Interestingly, when comparing the generated images for the crop top and t-shirt, StableVITON appears to understand the inherent style of each garment. The virtual try-on reflects a tighter fit for the crop top and the dress while generating a looser drape for the t-shirt, demonstrating the model’s ability to adapt to different clothing types.
We observed inconsistencies in the color of a single garment across different generations. For example, the gray t-shirt exhibited variations in shade, at times appearing lighter gray or even black.
While StableVITON retains the basic texture of the clothing, it struggles to fully reproduce finer details, particularly in the case of text or graphics printed on the garment.
We consistently encountered problems with the generation of faces, beards, and occasionally glasses by the pre-trained diffusion model. These facial features often appeared distorted or malformed, rendering many results unusable. This significant limitation indicates that the framework, in its current form, is not suitable for deployment in a customer-facing product.

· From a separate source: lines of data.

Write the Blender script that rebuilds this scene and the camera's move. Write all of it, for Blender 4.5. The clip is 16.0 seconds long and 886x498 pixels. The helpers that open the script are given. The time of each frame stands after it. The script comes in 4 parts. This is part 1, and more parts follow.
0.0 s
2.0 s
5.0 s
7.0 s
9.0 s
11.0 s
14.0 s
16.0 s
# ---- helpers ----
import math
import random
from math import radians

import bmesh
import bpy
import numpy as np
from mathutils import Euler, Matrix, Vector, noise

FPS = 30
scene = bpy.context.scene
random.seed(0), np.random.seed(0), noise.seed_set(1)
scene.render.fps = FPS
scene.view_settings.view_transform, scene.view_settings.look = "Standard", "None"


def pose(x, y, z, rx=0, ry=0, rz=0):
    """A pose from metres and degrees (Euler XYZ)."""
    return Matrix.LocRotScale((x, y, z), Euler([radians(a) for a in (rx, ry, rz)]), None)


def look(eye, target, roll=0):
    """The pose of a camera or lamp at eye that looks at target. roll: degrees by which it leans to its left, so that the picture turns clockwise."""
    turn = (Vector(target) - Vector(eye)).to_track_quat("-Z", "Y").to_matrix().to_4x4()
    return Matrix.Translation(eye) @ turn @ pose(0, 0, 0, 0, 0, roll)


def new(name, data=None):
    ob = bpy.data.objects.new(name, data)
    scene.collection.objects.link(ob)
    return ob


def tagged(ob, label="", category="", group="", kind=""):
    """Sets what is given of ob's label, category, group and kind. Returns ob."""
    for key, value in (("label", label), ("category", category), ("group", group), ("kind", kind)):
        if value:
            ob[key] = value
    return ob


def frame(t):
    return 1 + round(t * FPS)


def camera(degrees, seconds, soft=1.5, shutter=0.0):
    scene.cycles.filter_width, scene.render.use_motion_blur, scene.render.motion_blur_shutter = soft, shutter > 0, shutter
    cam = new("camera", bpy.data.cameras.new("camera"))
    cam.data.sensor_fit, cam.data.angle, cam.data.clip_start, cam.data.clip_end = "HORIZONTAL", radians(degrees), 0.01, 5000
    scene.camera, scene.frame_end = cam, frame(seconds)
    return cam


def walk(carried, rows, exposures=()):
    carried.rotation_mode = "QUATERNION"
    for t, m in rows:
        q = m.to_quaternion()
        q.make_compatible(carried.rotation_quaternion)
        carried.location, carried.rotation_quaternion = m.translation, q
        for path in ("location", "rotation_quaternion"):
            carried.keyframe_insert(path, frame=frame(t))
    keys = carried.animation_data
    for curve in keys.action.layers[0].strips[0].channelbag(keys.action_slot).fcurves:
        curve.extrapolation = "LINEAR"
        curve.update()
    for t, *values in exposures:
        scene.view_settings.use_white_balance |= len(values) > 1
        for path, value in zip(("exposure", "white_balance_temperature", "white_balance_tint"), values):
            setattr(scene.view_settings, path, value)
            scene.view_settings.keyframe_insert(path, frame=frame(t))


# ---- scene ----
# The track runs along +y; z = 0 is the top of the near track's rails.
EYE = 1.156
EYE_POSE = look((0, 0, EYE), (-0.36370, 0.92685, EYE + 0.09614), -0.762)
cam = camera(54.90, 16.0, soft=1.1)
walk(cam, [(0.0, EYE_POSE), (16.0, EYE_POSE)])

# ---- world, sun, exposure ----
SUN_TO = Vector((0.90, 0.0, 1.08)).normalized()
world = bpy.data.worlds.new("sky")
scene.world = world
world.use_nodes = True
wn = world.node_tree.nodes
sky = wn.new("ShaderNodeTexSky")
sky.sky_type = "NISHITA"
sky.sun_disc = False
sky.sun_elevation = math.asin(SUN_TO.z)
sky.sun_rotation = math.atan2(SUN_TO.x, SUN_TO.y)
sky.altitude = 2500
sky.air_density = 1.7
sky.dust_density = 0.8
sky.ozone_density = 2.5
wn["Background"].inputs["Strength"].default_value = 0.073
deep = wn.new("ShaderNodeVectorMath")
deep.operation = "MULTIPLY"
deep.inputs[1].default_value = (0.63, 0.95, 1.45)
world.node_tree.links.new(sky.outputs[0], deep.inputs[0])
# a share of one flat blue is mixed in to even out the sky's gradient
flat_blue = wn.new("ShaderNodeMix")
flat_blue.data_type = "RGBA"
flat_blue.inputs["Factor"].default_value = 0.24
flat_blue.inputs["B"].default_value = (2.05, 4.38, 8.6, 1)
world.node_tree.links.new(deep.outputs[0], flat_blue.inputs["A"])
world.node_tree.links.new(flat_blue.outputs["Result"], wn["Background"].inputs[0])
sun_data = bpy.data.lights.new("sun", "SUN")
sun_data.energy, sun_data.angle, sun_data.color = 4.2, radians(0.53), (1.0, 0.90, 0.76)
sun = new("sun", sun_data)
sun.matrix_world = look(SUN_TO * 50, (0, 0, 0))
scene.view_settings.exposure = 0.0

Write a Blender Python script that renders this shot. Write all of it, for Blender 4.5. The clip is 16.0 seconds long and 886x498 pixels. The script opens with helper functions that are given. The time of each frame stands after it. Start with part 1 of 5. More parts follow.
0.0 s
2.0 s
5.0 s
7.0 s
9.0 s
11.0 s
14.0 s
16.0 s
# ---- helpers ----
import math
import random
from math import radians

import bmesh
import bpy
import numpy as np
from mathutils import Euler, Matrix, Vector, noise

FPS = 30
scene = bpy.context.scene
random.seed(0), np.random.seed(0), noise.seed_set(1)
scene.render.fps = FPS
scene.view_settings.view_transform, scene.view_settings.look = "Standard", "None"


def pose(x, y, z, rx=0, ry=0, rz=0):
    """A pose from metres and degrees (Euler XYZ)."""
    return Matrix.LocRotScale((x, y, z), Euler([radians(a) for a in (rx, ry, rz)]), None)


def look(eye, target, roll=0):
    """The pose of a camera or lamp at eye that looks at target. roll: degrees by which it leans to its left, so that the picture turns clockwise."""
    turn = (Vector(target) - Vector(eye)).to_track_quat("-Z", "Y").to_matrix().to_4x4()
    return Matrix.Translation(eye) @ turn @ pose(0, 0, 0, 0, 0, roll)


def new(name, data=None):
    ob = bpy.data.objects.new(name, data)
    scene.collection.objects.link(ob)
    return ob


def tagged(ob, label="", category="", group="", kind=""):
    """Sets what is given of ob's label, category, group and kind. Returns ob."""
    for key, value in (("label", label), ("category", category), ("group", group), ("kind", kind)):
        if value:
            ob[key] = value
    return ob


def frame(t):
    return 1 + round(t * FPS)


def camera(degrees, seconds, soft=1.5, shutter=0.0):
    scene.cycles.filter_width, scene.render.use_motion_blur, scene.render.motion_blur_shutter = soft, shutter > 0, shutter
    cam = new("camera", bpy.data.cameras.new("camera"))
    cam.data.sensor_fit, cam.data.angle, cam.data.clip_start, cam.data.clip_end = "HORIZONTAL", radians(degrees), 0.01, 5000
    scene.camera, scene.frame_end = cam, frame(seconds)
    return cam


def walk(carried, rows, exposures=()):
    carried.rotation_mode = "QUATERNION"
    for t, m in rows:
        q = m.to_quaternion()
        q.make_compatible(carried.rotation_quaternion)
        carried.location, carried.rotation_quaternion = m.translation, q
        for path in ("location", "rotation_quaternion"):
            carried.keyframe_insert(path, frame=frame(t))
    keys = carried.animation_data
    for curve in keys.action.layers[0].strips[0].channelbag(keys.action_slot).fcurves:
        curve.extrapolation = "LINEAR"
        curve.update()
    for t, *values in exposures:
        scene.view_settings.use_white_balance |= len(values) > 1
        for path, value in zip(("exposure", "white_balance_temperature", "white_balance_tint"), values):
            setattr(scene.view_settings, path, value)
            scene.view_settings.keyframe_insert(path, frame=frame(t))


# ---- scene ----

Since the final image is produced by the pre-trained diffusion model, we encountered occasional issues with inconsistent skin tone when generating arms. Additionally, finer details like watches or tattoos on the original person’s image were always lost during the generation process.
StableVITON demonstrates considerable promise in the realm of virtual try-on. Its ability to accurately transfer garment fit, generate compelling textures, and adapt to different clothing styles showcases significant technical advancement. However, the noted inconsistencies and shortcomings highlight critical areas for improvement before this technology can deliver reliable results in a customer-facing product.
Specifically the frequent distortion of facial features, loss of finer garment details and color instability detract from the overall realism and trustworthiness of the virtual try-on experience. For customers, these flaws undermine confidence in making purchasing decisions based on the generated images.
While StableVITON marks a noteworthy step forward, addressing these limitations is crucial before it can be considered a market-ready solution.